I had a Select that worked great without wildcards (key=>bkey_follow
chosen by DB):
SELECT blog_id
FROM blog_search
WHERE bkey = 'news' OR bkey = 'usa'
GROUP BY blog_id
HAVING COUNT(*) > 1
ORDER BY FOLLOWS DESC
LIMIT 30
But when I used wildcards (key=>bkey
chosen by DB):
WHERE bkey LIKE 'news%' OR bkey LIKE 'usa%'
It still is able to do a index search, but 'news' and 'newsletter' key words would match as COUNT(*) = 2, but it would not have found 'usa'
I made this new query, that works like I wanted, but if the last word have lots of results, the query becomes much slower (since queries are executed from back to front, and has to read 100% of the index) (key=>blog_id
chosen by DB):
SELECT blog_id
FROM blog_search
WHERE
blog_id IN (SELECT blog_id FROM blog_search WHERE bkey LIKE 'news%')
AND blog_id IN (SELECT blog_id FROM blog_search WHERE bkey LIKE 'usa%')
GROUP BY blog_id
ORDER BY follows DESC
LIMIT 30
If I FORCE INDEX (bkey)
or even better FORCE INDEX (bkey_follows)
it improves a little bit, like 35% but still is x10 times slower that I think should be possible.
I would like a query that's more optimized, without sub-queries. Something like this WRONG query, (but a correct version):
SELECT blog_id, 0 AS dist1, 0 AS dist2
FROM blog_search
WHERE ( bkey LIKE 'news%' AND 1=dist1=1 )

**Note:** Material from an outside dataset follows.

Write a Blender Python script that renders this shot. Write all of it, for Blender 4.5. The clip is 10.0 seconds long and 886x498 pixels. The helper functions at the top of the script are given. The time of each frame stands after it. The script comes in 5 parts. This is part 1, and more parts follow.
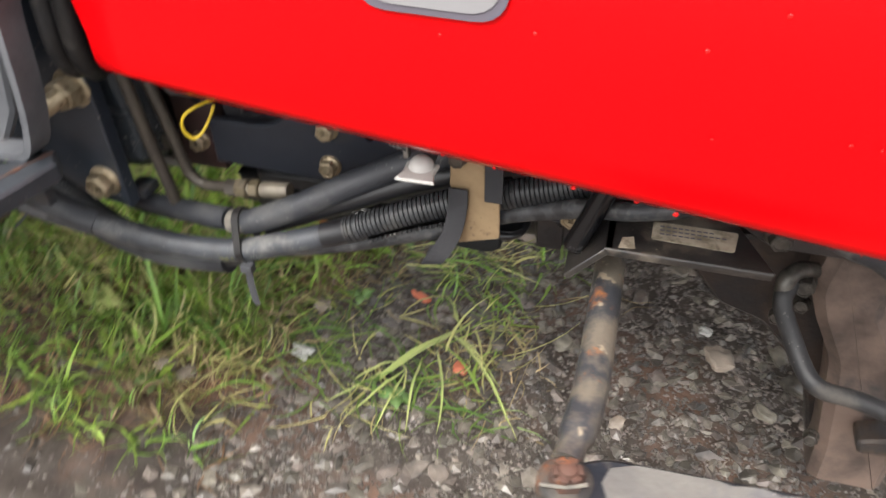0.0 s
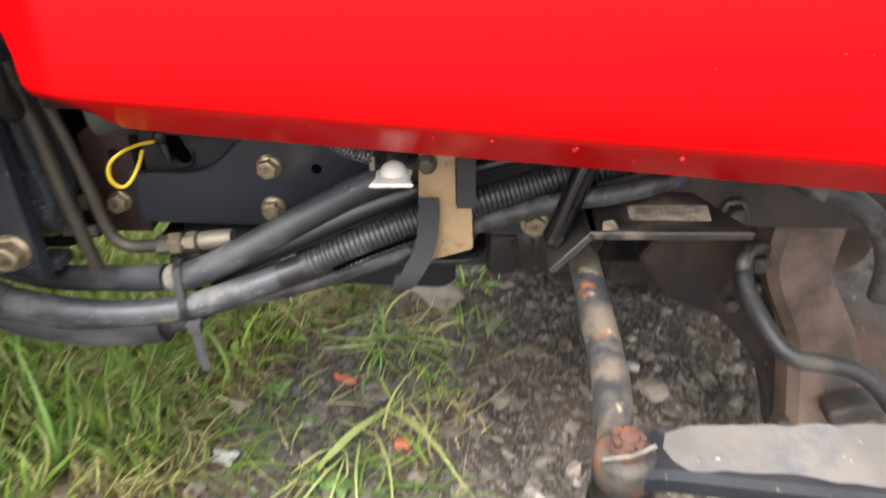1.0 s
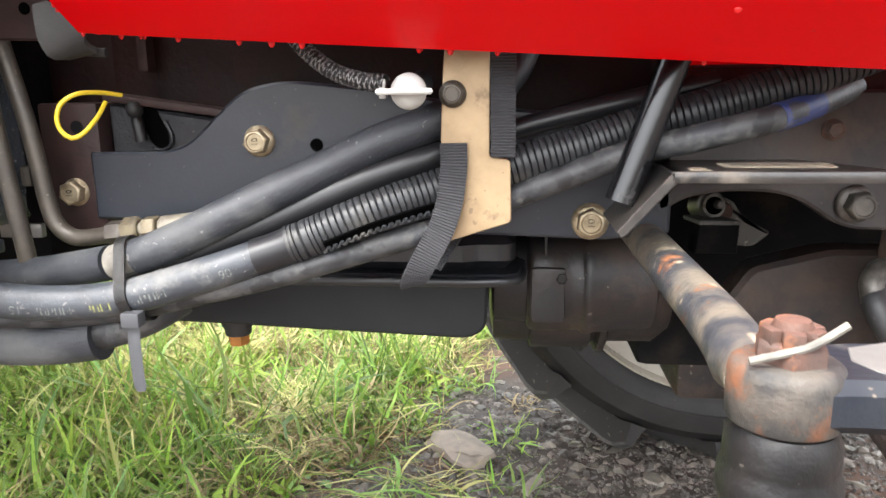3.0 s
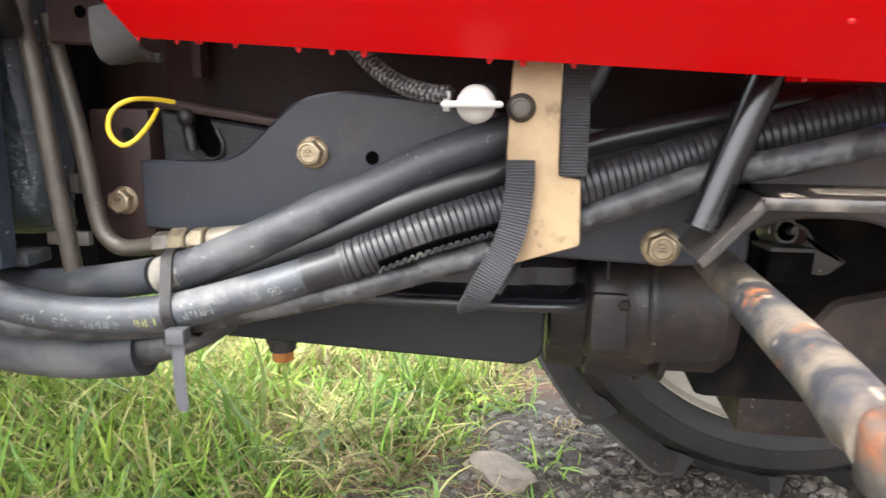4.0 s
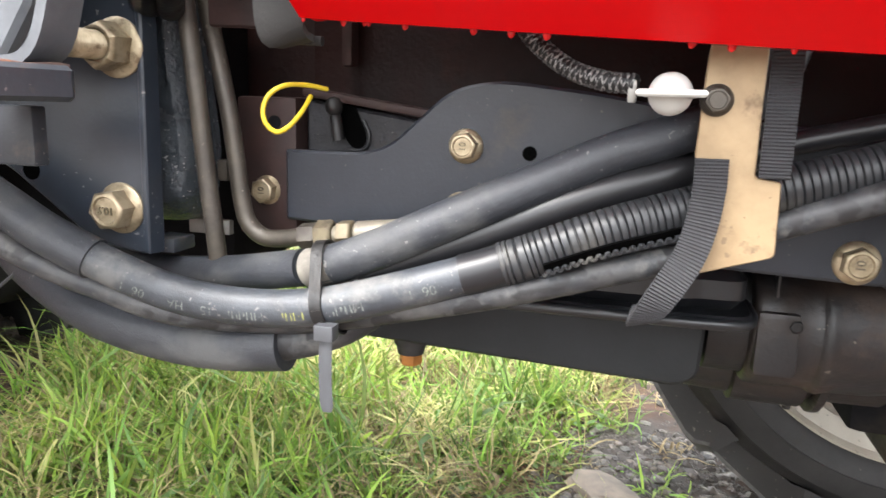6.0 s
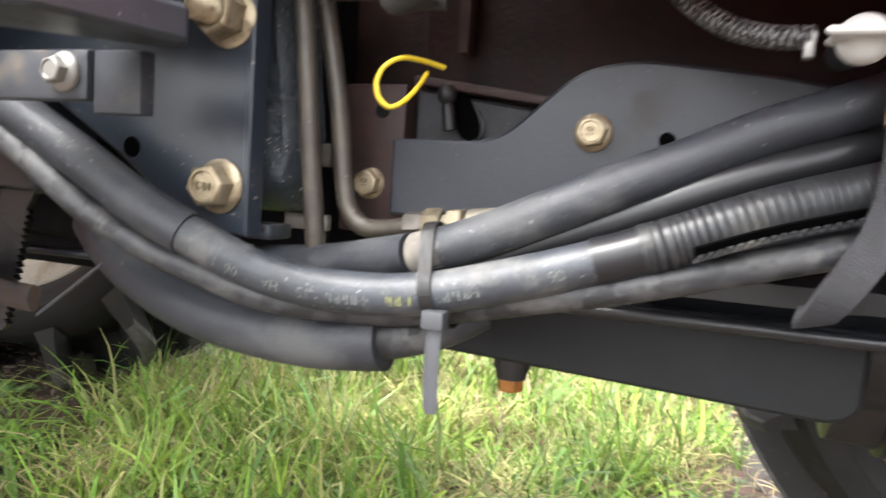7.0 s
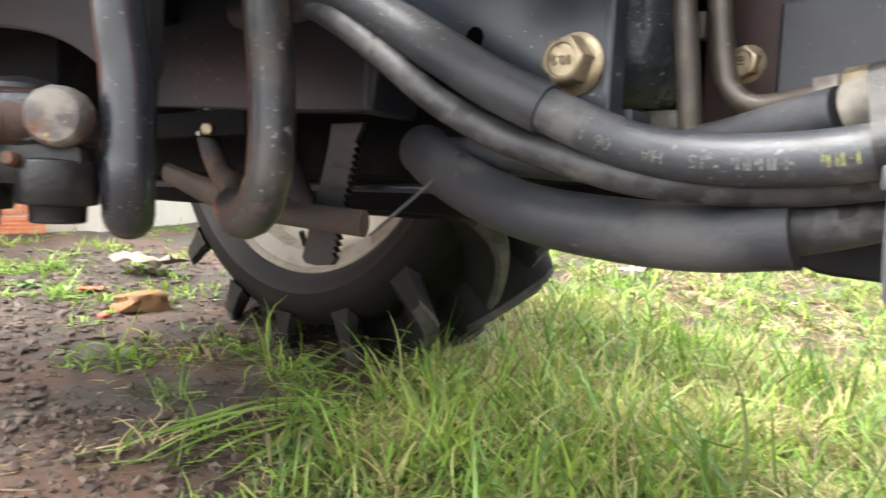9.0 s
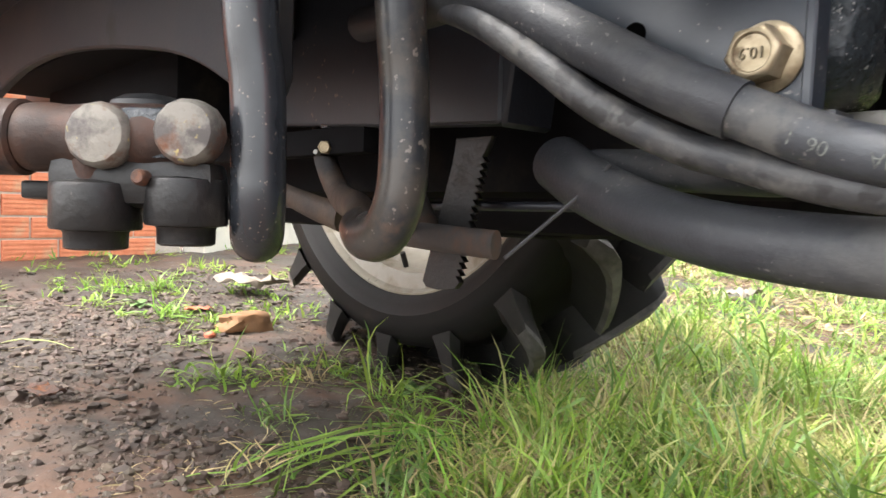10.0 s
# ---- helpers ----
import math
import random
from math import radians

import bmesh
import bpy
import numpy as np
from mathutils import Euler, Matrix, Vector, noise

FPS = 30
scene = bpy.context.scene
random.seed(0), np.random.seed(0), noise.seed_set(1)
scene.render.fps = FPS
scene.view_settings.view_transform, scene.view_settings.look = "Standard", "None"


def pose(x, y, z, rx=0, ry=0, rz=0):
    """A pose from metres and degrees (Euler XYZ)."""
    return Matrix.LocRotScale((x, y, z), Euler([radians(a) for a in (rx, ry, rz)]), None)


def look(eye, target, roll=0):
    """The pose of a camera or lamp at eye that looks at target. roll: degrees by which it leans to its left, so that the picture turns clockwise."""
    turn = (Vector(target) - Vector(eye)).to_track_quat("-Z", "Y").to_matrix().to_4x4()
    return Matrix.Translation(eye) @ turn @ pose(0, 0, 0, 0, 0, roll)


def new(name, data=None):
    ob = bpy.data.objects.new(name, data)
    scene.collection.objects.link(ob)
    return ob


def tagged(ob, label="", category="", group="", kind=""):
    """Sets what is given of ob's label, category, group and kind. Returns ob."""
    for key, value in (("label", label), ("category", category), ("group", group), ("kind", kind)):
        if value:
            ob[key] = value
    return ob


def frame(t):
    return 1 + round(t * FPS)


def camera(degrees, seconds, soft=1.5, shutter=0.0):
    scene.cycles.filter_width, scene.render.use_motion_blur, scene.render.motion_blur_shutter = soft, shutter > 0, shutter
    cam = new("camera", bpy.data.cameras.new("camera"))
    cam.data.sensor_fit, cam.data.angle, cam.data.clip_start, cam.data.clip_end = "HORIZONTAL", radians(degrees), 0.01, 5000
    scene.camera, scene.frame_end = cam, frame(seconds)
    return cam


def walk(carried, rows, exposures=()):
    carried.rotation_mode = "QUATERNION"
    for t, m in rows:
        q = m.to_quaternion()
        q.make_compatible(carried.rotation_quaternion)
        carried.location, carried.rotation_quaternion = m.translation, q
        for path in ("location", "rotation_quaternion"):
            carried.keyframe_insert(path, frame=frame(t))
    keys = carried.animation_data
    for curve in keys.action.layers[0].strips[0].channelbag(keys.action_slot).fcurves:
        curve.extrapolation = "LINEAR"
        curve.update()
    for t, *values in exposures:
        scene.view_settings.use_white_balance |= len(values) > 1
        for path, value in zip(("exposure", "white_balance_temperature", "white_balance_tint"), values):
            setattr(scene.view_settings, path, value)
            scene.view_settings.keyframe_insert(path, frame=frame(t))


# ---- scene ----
cam = camera(63.36, 10.0, shutter=0.5)
PATH = [
    (0, (0.2781, -0.5523, 0.9673), (0.0607, 0.1789, 0.3207), -1.47),
    (0.3, (0.2075, -0.5910, 0.9585), (-0.0235, 0.9950, -0.2375), -3.90),
    (0.5, (0.1792, -0.6081, 0.9546), (0.0973, 0.1973, 0.3674), -4.37),
    (0.8, (0.1735, -0.6100, 0.9170), (0.0535, 1.0280, -0.2230), -2.75),
    (1, (0.1883, -0.5910, 0.8808), (0.1425, 0.2614, 0.3600), -1.49),
    (1.3, (0.1875, -0.5725, 0.7870), (0.1263, 1.2865, 0.0500), 0.00),
    (1.5, (0.1894, -0.5738, 0.7224), (0.1602, 0.3876, 0.4485), -0.50),
    (1.7, (0.1835, -0.5785, 0.6760), (0.1235, 1.3665, 0.2150), -0.75),
    (2, (0.1826, -0.5714, 0.6427), (0.1394, 0.3997, 0.4081), -0.02),
    (2.2, (0.1770, -0.5613, 0.6422), (0.1196, 0.4093, 0.4082), -0.14),
    (3.5, (0.1889, -0.5041, 0.6452), (0.0785, 0.4681, 0.4387), -0.28),
    (4, (0.1665, -0.4946, 0.6445), (0.0238, 0.4744, 0.4427), 0.41),
    (4.5, (0.1522, -0.4890, 0.6424), (-0.0267, 0.4740, 0.4408), 1.00),
    (5, (0.1395, -0.4827, 0.6434), (-0.0670, 0.4744, 0.4400), 1.42),
    (5.5, (0.1269, -0.4768, 0.6401), (-0.1041, 0.4741, 0.4339), 1.72),
    (5.7, (0.1210, -0.4754, 0.6392), (-0.1187, 0.4732, 0.4323), 1.76),
    (6.8, (0.0871, -0.4509, 0.5892), (-0.2387, 0.4883, 0.4808), 2.95),
    (7, (0.0754, -0.4412, 0.5717), (-0.2790, 0.4895, 0.4815), 3.63),
    (7.5, (0.0378, -0.4191, 0.5201), (-0.4171, 0.4694, 0.4608), 3.09),
    (8, (0.0104, -0.4073, 0.5086), (-0.5227, 0.4367, 0.4496), 2.83),
    (8.5, (-0.0040, -0.3983, 0.5049), (-0.5838, 0.4133, 0.4327), 2.63),
    (9, (-0.0106, -0.4180, 0.4894), (-0.6578, 0.3404, 0.4122), 2.25),
    (9.5, (-0.0367, -0.4290, 0.4887), (-0.7437, 0.2755, 0.4278), 2.04),
    (10, (-0.0666, -0.4084, 0.4867), (-0.8024, 0.2667, 0.4338), 1.80),
]
walk(cam, [(t, look(eye, target, roll)) for t, eye, target, roll in PATH],
     [(0.0, 1.75, 6600, 10), (0.5, 1.75, 6600, 10), (1.0, 2.12, 6600, 10), (1.6, 2.55, 6600, 10), (2.2, 2.75, 6450, 10), (3.5, 2.86, 6400, 10), (5.7, 2.9, 6400, 10), (7.0, 2.78, 6400, 10), (8.0, 2.53, 6500, 10), (9.0, 2.53, 6550, 10), (10.0, 2.58, 6550, 10)])

# ---- light ----
world = bpy.data.worlds.new("overcast_sky")
scene.world = world
world.use_nodes = True
wn = world.node_tree
sky = wn.nodes.new("ShaderNodeTexSky")
sky.sky_type, sky.sun_disc = "NISHITA", False
sky.sun_elevation, sky.sun_rotation = radians(59), radians(200)
sky.air_density, sky.dust_density, sky.ozone_density = 1.0, 4.0, 1.0
soft_sky = wn.nodes.new("ShaderNodeHueSaturation")
soft_sky.inputs["Saturation"].default_value = 0.15
wn.links.new(sky.outputs[0], soft_sky.inputs["Color"])
wn.links.new(soft_sky.outputs[0], wn.nodes["Background"].inputs[0])
wn.nodes["Background"].inputs[1].default_value = 0.15
sun = new("sun", bpy.data.lights.new("sun", "SUN"))
sun.data.energy, sun.data.angle, sun.data.color = 0.9, radians(25), (1.0, 0.96, 0.9)
sun.matrix_basis = look((-1.2, -3.2, 5.8), (0, 0, 0))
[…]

OR ( bkey LIKE 'usa%' AND 1=dist2=1 )
GROUP BY blog_id
HAVING (dist1=1 AND dist2=1)
ORDER BY follows DESC
LIMIT 30
Additional data: I'm developing searches for titles of blogs/posts. I tried many things: Regex, LIKE %...%, and FULLTEXT index which I "approved" to use for relevancy ordered results. The more promising search is the one discussed in this question, because is the best for it's speed and at ordering results by 'follows'.
You don't care how many rows match. Many other solutions lead to the "explode-implode" syndrome. That is where you gather lots of rows, only to later boil down to just a few via GROUP BY
. This avoids half of that by using a "semi-join", EXISTS
.
SELECT DISTINCT blog_id
FROM blog_search AS o
WHERE WHERE bkey LIKE 'news%'
AND EXISTS ( SELECT blog_id FROM blog_search
WHERE bkey LIKE 'usa%'
AND blog_id = o.blog_id )
ORDER BY follows DESC
LIMIT 30